Aim of the exercise: Quote the listing below in full and exactly as written, but omit every picture.

Data extract:
——————————

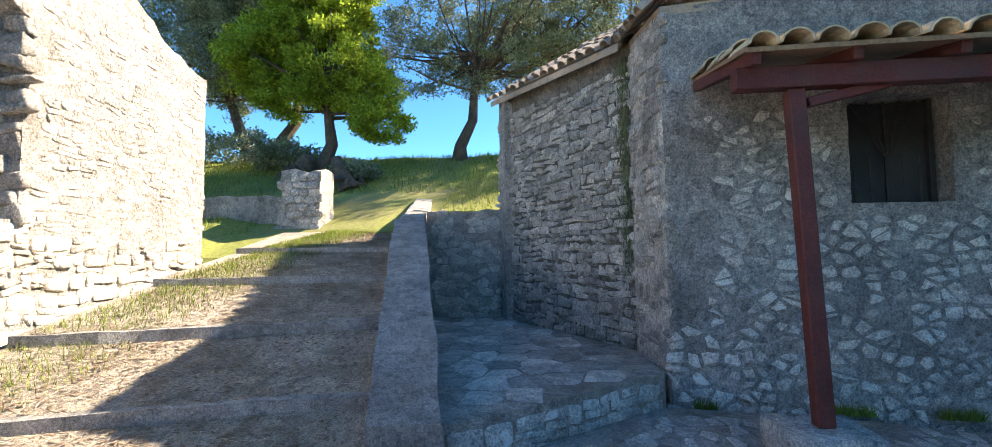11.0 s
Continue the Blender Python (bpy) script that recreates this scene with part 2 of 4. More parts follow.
def lathe(profile, n=16):
    """A turned shape from (radius, height) pairs."""
    verts, faces = [], []
    for r, z in profile:
        for i in range(n):
            a = 2 * math.pi * i / n
            verts.append((r * math.cos(a), r * math.sin(a), z))
    for k in range(len(profile) - 1):
        for i in range(n):
            j = (i + 1) % n
            faces.append((k * n + i, k * n + j, (k + 1) * n + j, (k + 1) * n + i))
    faces.append(tuple(range(n))[::-1])
    faces.append(tuple(range((len(profile) - 1) * n, len(profile) * n)))
    return verts, faces


def tube(points, radii, n=8):
    """A tapered tube through points."""
    verts, faces = [], []
    pts = [Vector(p) for p in points]
    for i, p in enumerate(pts):
        d = (pts[min(i + 1, len(pts) - 1)] - pts[max(i - 1, 0)]).normalized()
        s = d.cross(Vector((0.31, 0.9, 0.2))).normalized()
        u = d.cross(s)
        for k in range(n):
            a = 2 * math.pi * k / n
            verts.append(tuple(p + (s * math.cos(a) + u * math.sin(a)) * radii[i]))
    for i in range(len(pts) - 1):
        for k in range(n):
            j = (k + 1) % n
            faces.append((i * n + k, i * n + j, (i + 1) * n + j, (i + 1) * n + k))
    faces.append(tuple(range(n))[::-1])
    faces.append(tuple(range((len(pts) - 1) * n, len(pts) * n)))
    return verts, faces


def joined(pieces):
    verts, faces = [], []
    for v, f in pieces:
        o = len(verts)
        verts += v
        faces += [tuple(i + o for i in q) for q in f]
    return verts, faces


def wob(p, scale, amount):
    """Smooth three-way noise offset at p."""
    q = Vector(p) * scale
    return noise.noise_vector(q) * amount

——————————

Full answer:
11.0 s
Continue the Blender Python (bpy) script that recreates this scene with part 2 of 4. More parts follow.
def lathe(profile, n=16):
    """A turned shape from (radius, height) pairs."""
    verts, faces = [], []
    for r, z in profile:
        for i in range(n):
            a = 2 * math.pi * i / n
            verts.append((r * math.cos(a), r * math.sin(a), z))
    for k in range(len(profile) - 1):
        for i in range(n):
            j = (i + 1) % n
            faces.append((k * n + i, k * n + j, (k + 1) * n + j, (k + 1) * n + i))
    faces.append(tuple(range(n))[::-1])
    faces.append(tuple(range((len(profile) - 1) * n, len(profile) * n)))
    return verts, faces


def tube(points, radii, n=8):
    """A tapered tube through points."""
    verts, faces = [], []
    pts = [Vector(p) for p in points]
    for i, p in enumerate(pts):
        d = (pts[min(i + 1, len(pts) - 1)] - pts[max(i - 1, 0)]).normalized()
        s = d.cross(Vector((0.31, 0.9, 0.2))).normalized()
        u = d.cross(s)
        for k in range(n):
            a = 2 * math.pi * k / n
            verts.append(tuple(p + (s * math.cos(a) + u * math.sin(a)) * radii[i]))
    for i in range(len(pts) - 1):
        for k in range(n):
            j = (k + 1) % n
            faces.append((i * n + k, i * n + j, (i + 1) * n + j, (i + 1) * n + k))
    faces.append(tuple(range(n))[::-1])
    faces.append(tuple(range((len(pts) - 1) * n, len(pts) * n)))
    return verts, faces


def joined(pieces):
    verts, faces = [], []
    for v, f in pieces:
        o = len(verts)
        verts += v
        faces += [tuple(i + o for i in q) for q in f]
    return verts, faces


def wob(p, scale, amount):
    """Smooth three-way noise offset at p."""
    q = Vector(p) * scale
    return noise.noise_vector(q) * amount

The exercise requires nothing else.